— Ну и что же?
— Лисицян спросил: «Верно ли то, что рассказывают о способностях вашего сына? Неужели вы не хотите обучать его в нашей гимназии?»
— А что ты ответил?
— Он еще не дорос до этого!
— До чего не дорос? До их гимназии?
— Нет, вообще пока мал. Рано ему ходить в школу. Но Лисицян настоял на том, чтобы я привел, как он выразился, своего «вундеркинда».
Через три дня Амазасп отправился с сыном в гимназию. Директор приветливо встретил их в приемной комнате, где было много посетителей.
— Скажи, пожалуйста, какое число среди всех наибольшее? — начал «экзамен» директор.
— Такого числа нет! Если вы назовете какое-нибудь число, то стоит прибавить к нему единицу, и оно станет еще большим.
— Сколько в году дней, часов?
— 365 дней, или 8760 часов, — улыбаясь, ответил Виктор.
— А что ты можешь рассказать нам из истории?
— Какой именно? Ведь истории бывают разные: есть история Земли, история развития животных, история человечества. Мой папа говорит, что в будущем наука создаст самую интересную историю: историю Вселенной.

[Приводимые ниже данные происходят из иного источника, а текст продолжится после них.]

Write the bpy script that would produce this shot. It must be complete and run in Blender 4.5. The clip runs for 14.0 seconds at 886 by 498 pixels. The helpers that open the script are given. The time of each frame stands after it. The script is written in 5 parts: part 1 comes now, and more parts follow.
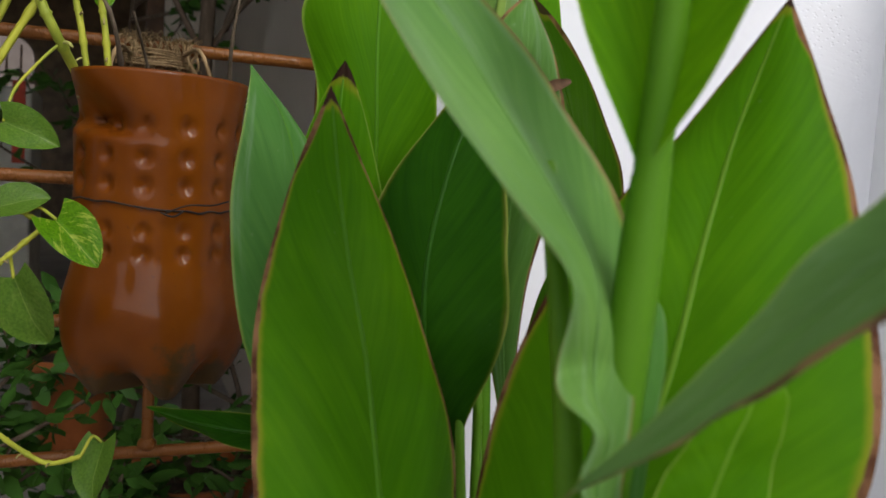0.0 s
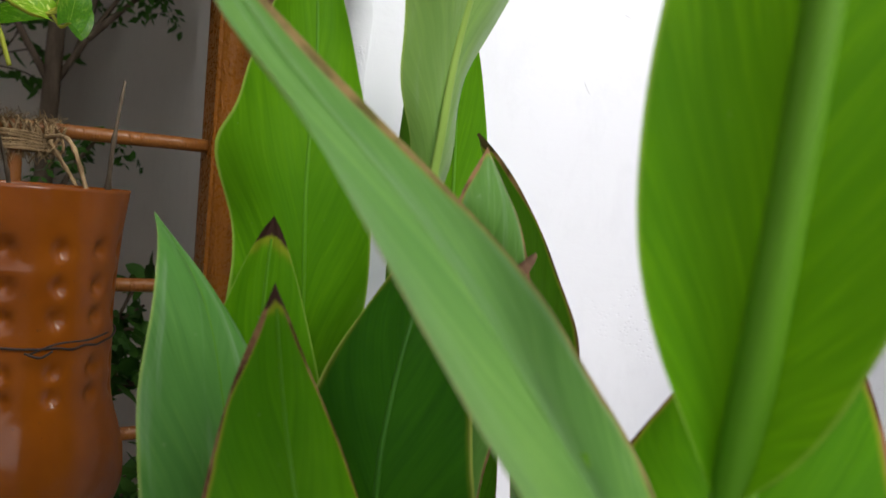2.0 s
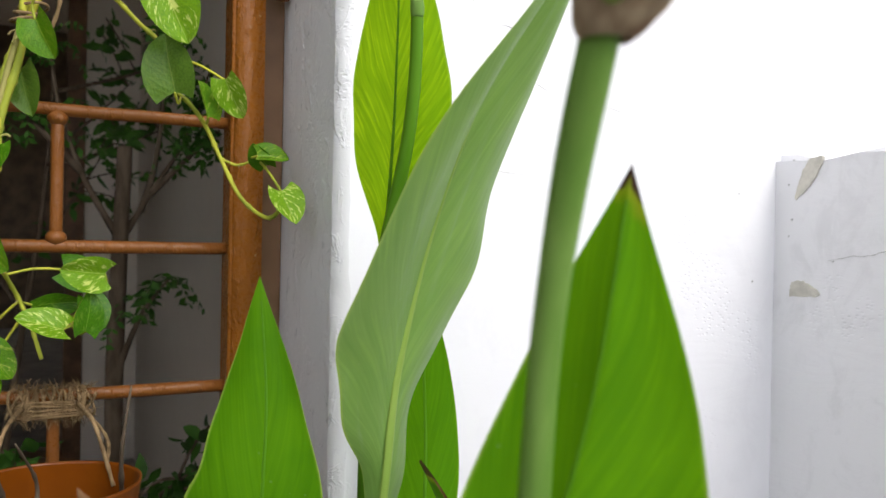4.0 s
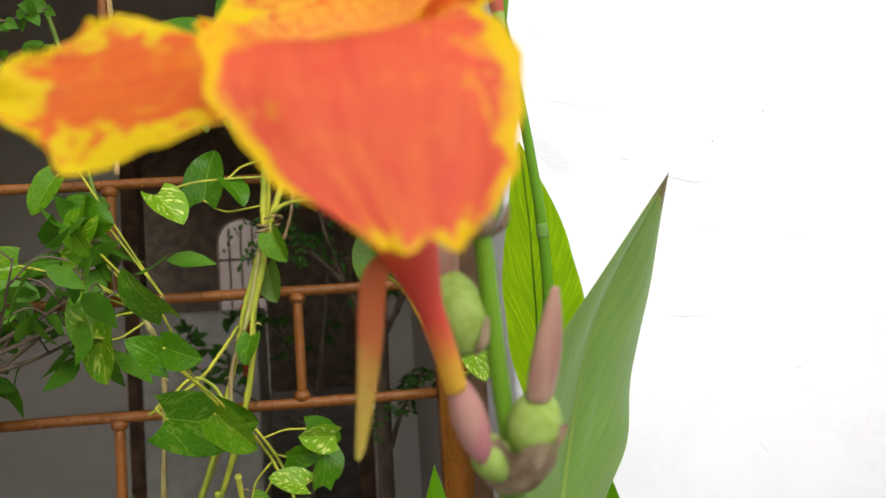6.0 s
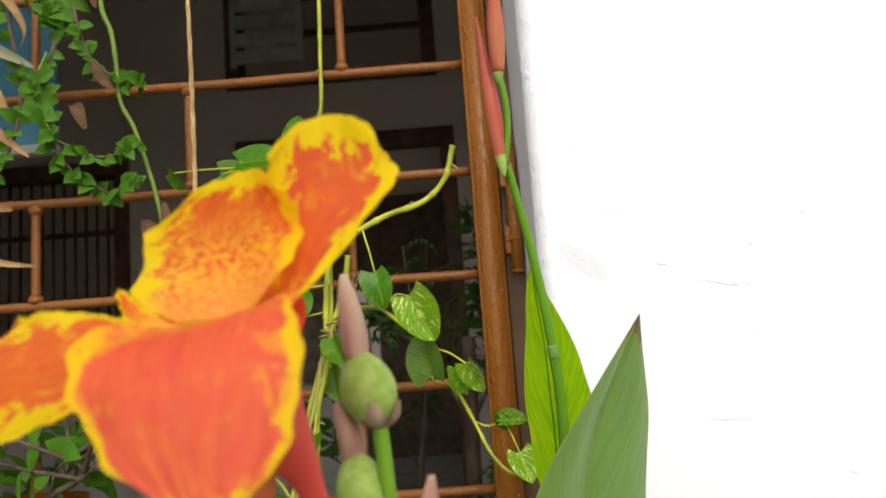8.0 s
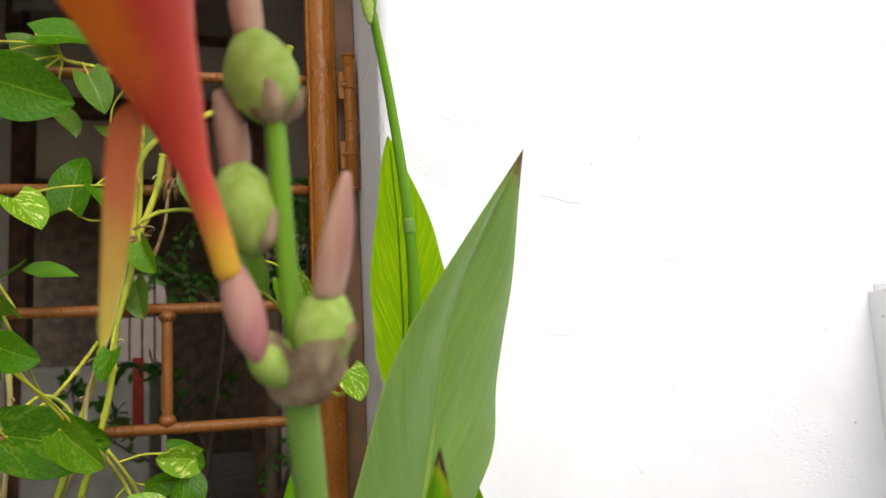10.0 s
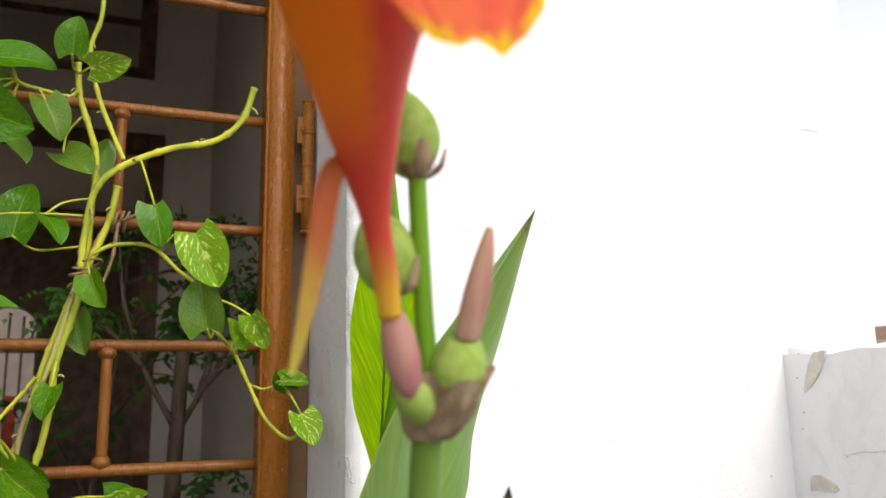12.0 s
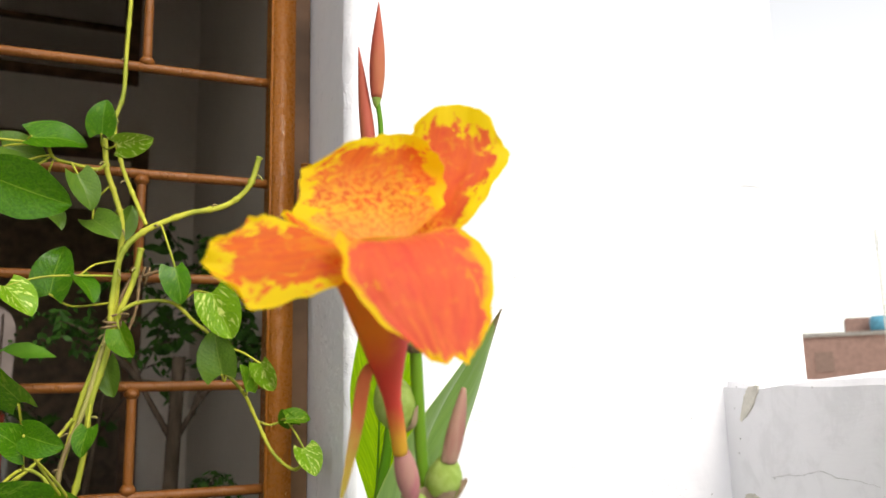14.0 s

Разговор с мальчиком заинтересовал всех присутствовавших. Директор гимназии опять спросил:
— Может быть, ты скажешь нам, на чем держится Земля, во сколько раз она больше или меньше Солнца и как далеко находятся они друг от друга?
— Земля ни на чем не держится. А Солнце в миллион раз больше Земли. Оно находится от нас на расстоянии сто пятьдесят миллионов километров. Потому и кажется таким маленьким.
— Откуда ты все это знаешь? — спросил изумленный директор. Потом добавил, обращаясь к отцу:
— У мальчика редкая ясность мысли, самостоятельность и необычайная самобытность суждений, большая восприимчивость, я бы сказал — дерзновенность. Эти исключительные данные говорят о его большом будущем.
О посещении гимназии рассказывали дома оба. Отец видел в оценке опытного педагога, директора гимназии, торжество своей «системы». Виктор говорил обо всем без удивления. А мать обратила внимание обоих на то, что нельзя так дерзко разговаривать со старшими, и укоризненно посмотрела на отца. Амазасп вздохнул, но доброе настроение не покидало его весь день.
Великая Октябрьская революция в корне изменила жизнь и семьи Амбарцумянов. «Осколки разбитого вдребезги прошлого», в том числе реакционная часть профессуры Петербургского университета, прибыли в Тифлис. Амазасп Амбарцумян то и дело встречал своих бывших учителей. Это были в основном люди, плывшие по жизни без руля и ветрил. До поры до времени они думали задержаться в Закавказье. Выжидали: куда направиться в будущем — в Петербург, если победит контрреволюция, или за границу, если победит революция.
В 1918 году объединенные силы контрреволюции и иностранных интервентов начали бесчинствовать в Закавказье: меньшевики — в Грузии, дашнаки — в Армении, мусаватисты — в Азербайджане. В Тифлисе меньшевики старались сохранить все так, как было «в старое время». Никаких покушений на частную собственность! Религия? Этот вопрос будет рассмотрен позднее. Народное образование? В этой области оставалось пока все по-прежнему.
Виктор Амбарцумян весной 1918 года перешел в третий класс мужской гимназии. Школа выполняла свою общеобразовательную задачу. В младших классах, где еще не было общественных наук, пагубное влияние меньшевистского режима сказывалось слабо и полностью нейтрализовывалось атмосферой, царившей в семье Амбарцумянов.
Отец продолжал совершенствовать свою «систему». Он пришел к выводу, что 1918 год становится решающим в умственном развитии Виктора и Гоар.
В самом деле, интерес мальчика к математике был ярко выражен.
— Знаешь, папа, — не раз говорил Виктор, закрыв глаза, — я могу производить вычисления. И как они, эти числа, удобны. Как угодно можно ими варьировать!
— Да, мой милый! — отвечал отец. — Математика — удивительная вещь. Возможности преобразования цифр бесконечны.
Вскоре на полке у Виктора появились новые книги: сочинение Камиля Фламмариона, две брошюры о Марсе, «Система мира» Лапласа, «Каталог неба» Покровского, «Луна» Джорджа Дарвина, «Солнце» Стратона и «Солнце» Анджело Секки.
Мальчик углубился в чтение. Временами он обращался к отцу с вопросами.
— Не правда ли, Секки был замечательным ученым? Он подробно исследовал солнечные пятна. А вот Джордж Дарвин (сын Чарлза Дарвина. — Авт.) придерживался теории эволюции. Он обосновал теорию развития Луны. Разве нельзя это применить к Солнцу и звездам? Что ты, папа, смеешься? Разве я сказал что-нибудь не так?